Additionally, social media has dramatically changed the scale of access by enabling ordinary people to become publishers—including those who are neither trained nor required to adhere to professional norms. This can lead to serious consequences such as the unfiltered circulation of disinformation and what Barroso called “the tribalization of life.”
Echo chambers, in which people only consume information that matches what they already believe, increases polarization and radicalization, he said.
There was a belief when the internet was built that “it should be free, open, and unregulated,” he said, “however, this belief had to cede to reality.”
Companies running digital platforms should be subject to content control, Barroso said. Regulating content, he admitted, is one of the most difficult topics the democratic world faces, because governments and platforms must delicately balance free speech with regulation.
He suggested democratic governments provide a basic framework for content regulation that requires companies be transparent, establish due process, and not discriminate in their enforcement. Digital platforms should then self-regulate through terms of use and by identifying what and how to moderate content. Barroso also suggested the industry could use “regulated self-regulation” by establishing independent non-governmental bodies to supervise regulation and moderation.
Content moderation—companies banning, amplifying, or labeling content posted on their platforms—should confront inauthentic behavior and illegal content. Barroso defined inauthentic behavior as the use of bots, fake profiles, or hired provocateurs to amplify misinformation, disinformation, lies, hate speech, or conspiracy theories.
Within the realm of content regulation, platform liability is another major point of discussion, Barroso said. He pointed to experimental models in the European Union and Brazil as potential ways to handle subjective liability. The EU recently approved the Digital Services Act, which, he said, will allow courts to hold a platform liable if a party notifies the platform that content is illegal or violates rights, the platform does not remove the content, and the court finds that the content should have been removed. In Brazil, a platform becomes liable for harms caused by any content subject to a provisional judicial order of removal.
Throughout the elections the justice oversaw, the Superior Electoral Court partnered with digital platforms to ensure they were prepared to remove content posted and amplified by inauthentic actors.
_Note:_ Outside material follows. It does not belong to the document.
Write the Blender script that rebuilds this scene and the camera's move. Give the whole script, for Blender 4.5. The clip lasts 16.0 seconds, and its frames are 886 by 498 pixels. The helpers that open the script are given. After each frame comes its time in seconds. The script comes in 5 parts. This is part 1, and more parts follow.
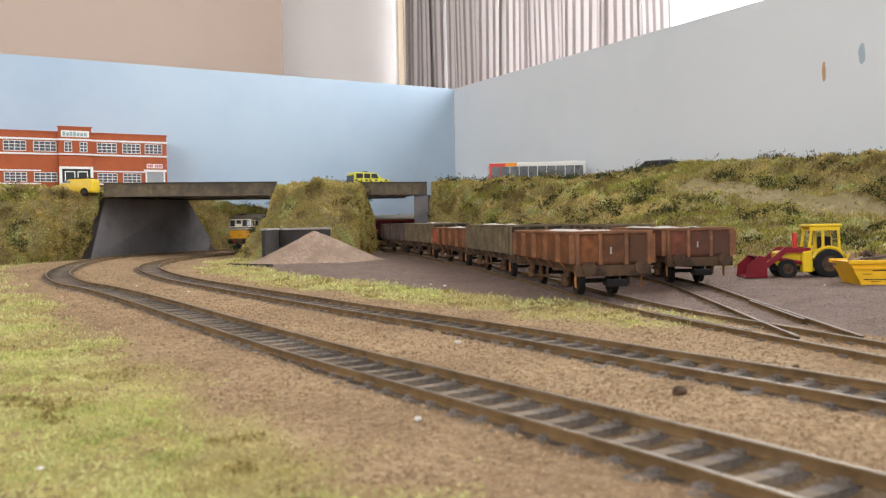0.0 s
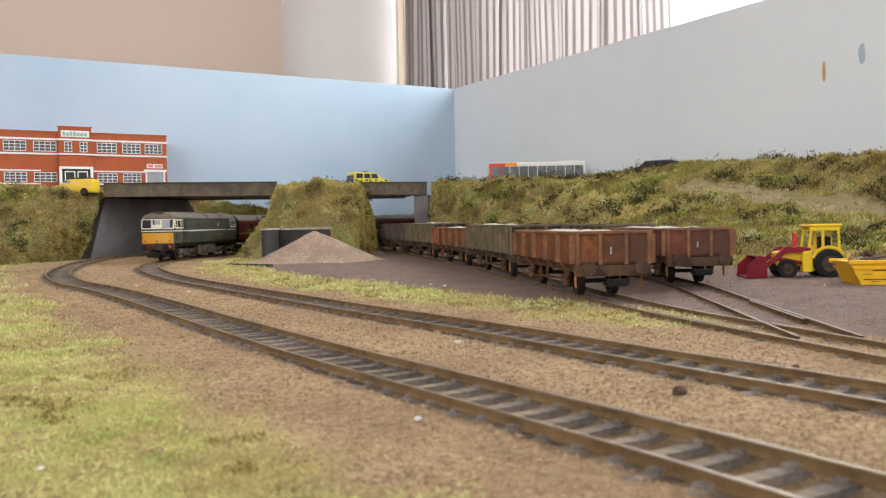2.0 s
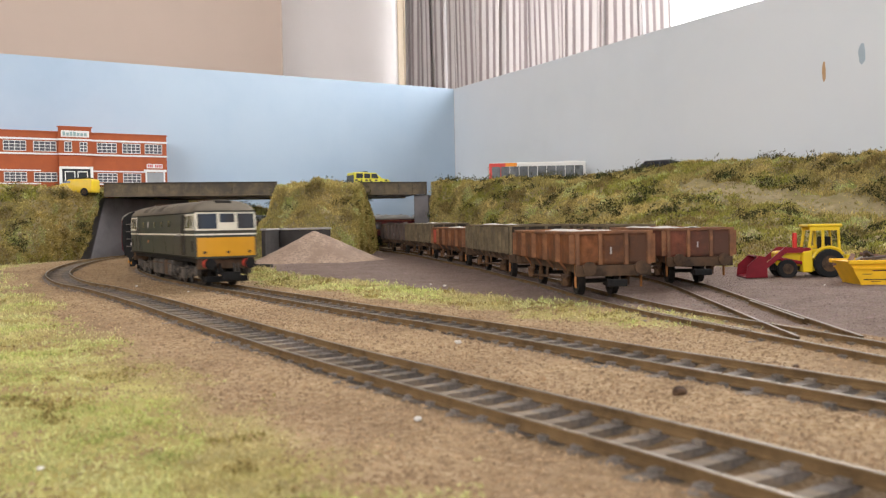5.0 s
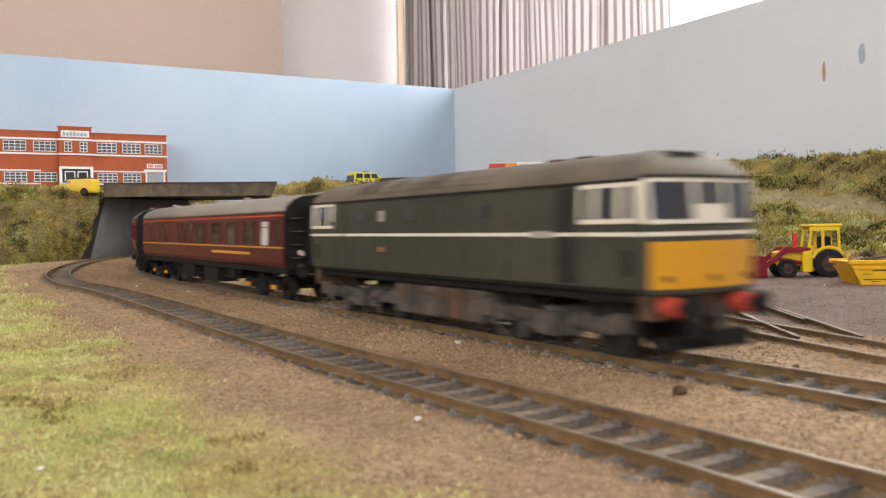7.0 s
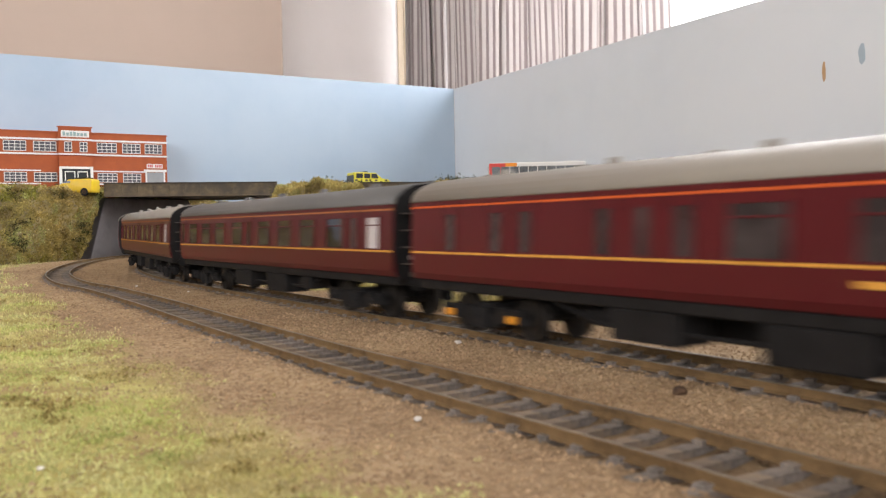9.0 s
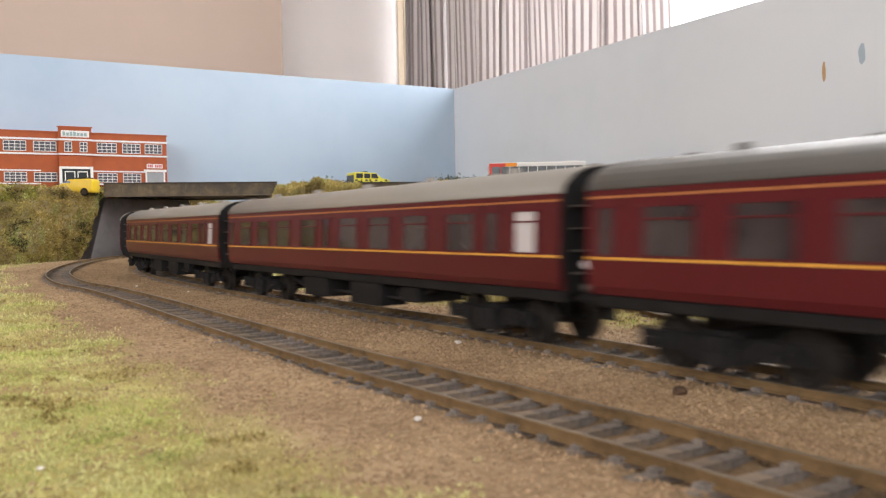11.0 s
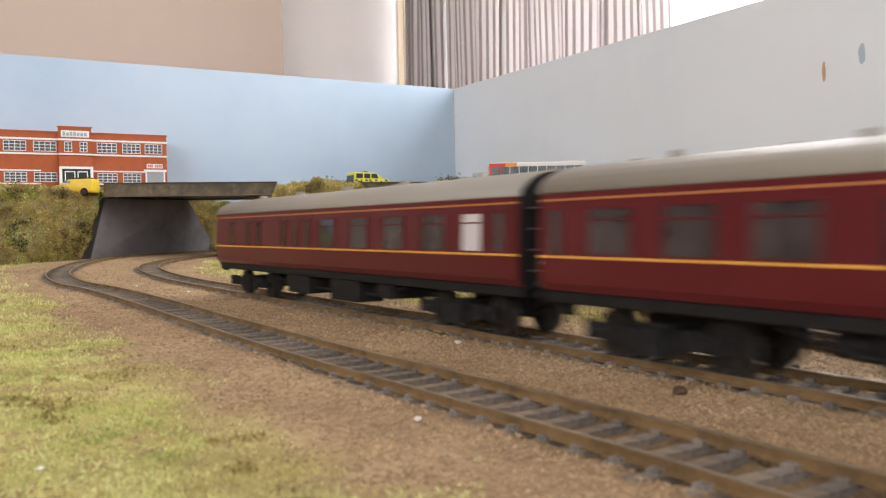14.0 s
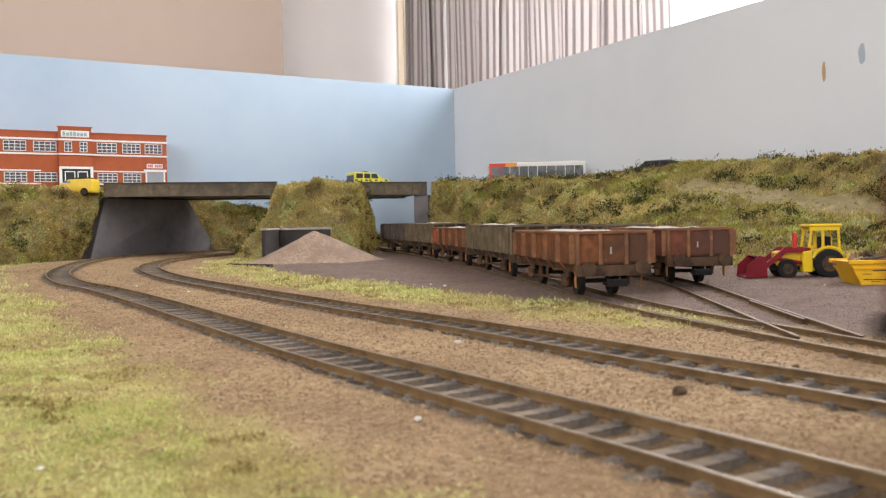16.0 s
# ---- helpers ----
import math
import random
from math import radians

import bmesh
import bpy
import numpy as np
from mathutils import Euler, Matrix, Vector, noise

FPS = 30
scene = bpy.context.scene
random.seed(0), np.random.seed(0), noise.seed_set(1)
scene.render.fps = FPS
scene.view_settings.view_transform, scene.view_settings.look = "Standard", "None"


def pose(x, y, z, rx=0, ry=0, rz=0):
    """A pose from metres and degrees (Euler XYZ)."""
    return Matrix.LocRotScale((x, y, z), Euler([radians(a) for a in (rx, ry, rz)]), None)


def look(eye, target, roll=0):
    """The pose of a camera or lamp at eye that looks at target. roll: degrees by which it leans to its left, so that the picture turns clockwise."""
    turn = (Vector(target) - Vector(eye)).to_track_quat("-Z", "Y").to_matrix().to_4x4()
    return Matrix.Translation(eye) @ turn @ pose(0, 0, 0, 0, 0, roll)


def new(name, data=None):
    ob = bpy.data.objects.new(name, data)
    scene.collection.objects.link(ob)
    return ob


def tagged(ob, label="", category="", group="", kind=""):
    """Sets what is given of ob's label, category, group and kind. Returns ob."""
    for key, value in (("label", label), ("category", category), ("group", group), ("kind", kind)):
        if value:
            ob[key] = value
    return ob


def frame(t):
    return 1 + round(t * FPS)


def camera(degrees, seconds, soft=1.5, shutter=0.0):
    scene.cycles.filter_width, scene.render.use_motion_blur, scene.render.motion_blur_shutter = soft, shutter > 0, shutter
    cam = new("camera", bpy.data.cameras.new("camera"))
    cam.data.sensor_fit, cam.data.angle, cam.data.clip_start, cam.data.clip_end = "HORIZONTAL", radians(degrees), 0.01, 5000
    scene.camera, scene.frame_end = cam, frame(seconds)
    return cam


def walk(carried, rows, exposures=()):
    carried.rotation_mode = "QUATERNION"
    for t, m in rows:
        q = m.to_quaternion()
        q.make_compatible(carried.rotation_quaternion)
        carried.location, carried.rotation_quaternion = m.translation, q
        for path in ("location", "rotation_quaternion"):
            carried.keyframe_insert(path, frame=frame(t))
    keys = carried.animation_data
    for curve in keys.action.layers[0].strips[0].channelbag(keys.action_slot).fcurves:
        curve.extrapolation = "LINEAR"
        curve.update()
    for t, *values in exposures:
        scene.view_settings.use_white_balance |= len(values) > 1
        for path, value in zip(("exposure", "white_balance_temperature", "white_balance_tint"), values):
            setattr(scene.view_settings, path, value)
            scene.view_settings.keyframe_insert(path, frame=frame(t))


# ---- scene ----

The Court additionally established direct channels of communication with the platforms to notify them when the Court identified misinformation.
Brazil just completed a very close election in which the incumbent, Jair Bolsonaro, sought to sow doubt in advance about the outcome. The Court played a role in attempting to fight disinformation between candidates—something Barroso said is “very difficult to do.” Still, what has so far been a relatively smooth transition is due in part to the effective regulatory structures and transparency of administration that were in place.
In the mid-term, Barroso believes society has a vital role to play, as the work of the courts, government regulation, and platform content moderation is not enough on its own.
“Despite all the efforts by governments and by the platforms, if we want to preserve the internet as a healthy public sphere, that will depend on the attitudes and demands of society,” he said.
People should be educated and aware of how to sort falsehoods from truth as well as the dangers of amplifying inauthentic information.
While Barroso focused on content regulation, he also indicated that the economic regulation of social media companies was necessary, in part to prevent further erosion of the professional press’s business model. He said that included applying antitrust law, protecting consumers, protecting copyright, and establishing fair taxation.
Additionally, Barroso said he sees a greater need for privacy protections as advances in biotechnology, neuroscience, psychology, and information technology provide a means to manipulate users. Cognitive liberty, he said, is of rising importance—and one he hopes to see studied in greater depth.
“There is a new fundamental right being built and being discussed,” he said, and it is all about ensuring companies do not use the vast amounts of information they collect to “influence my will … or my feelings … or my desires.”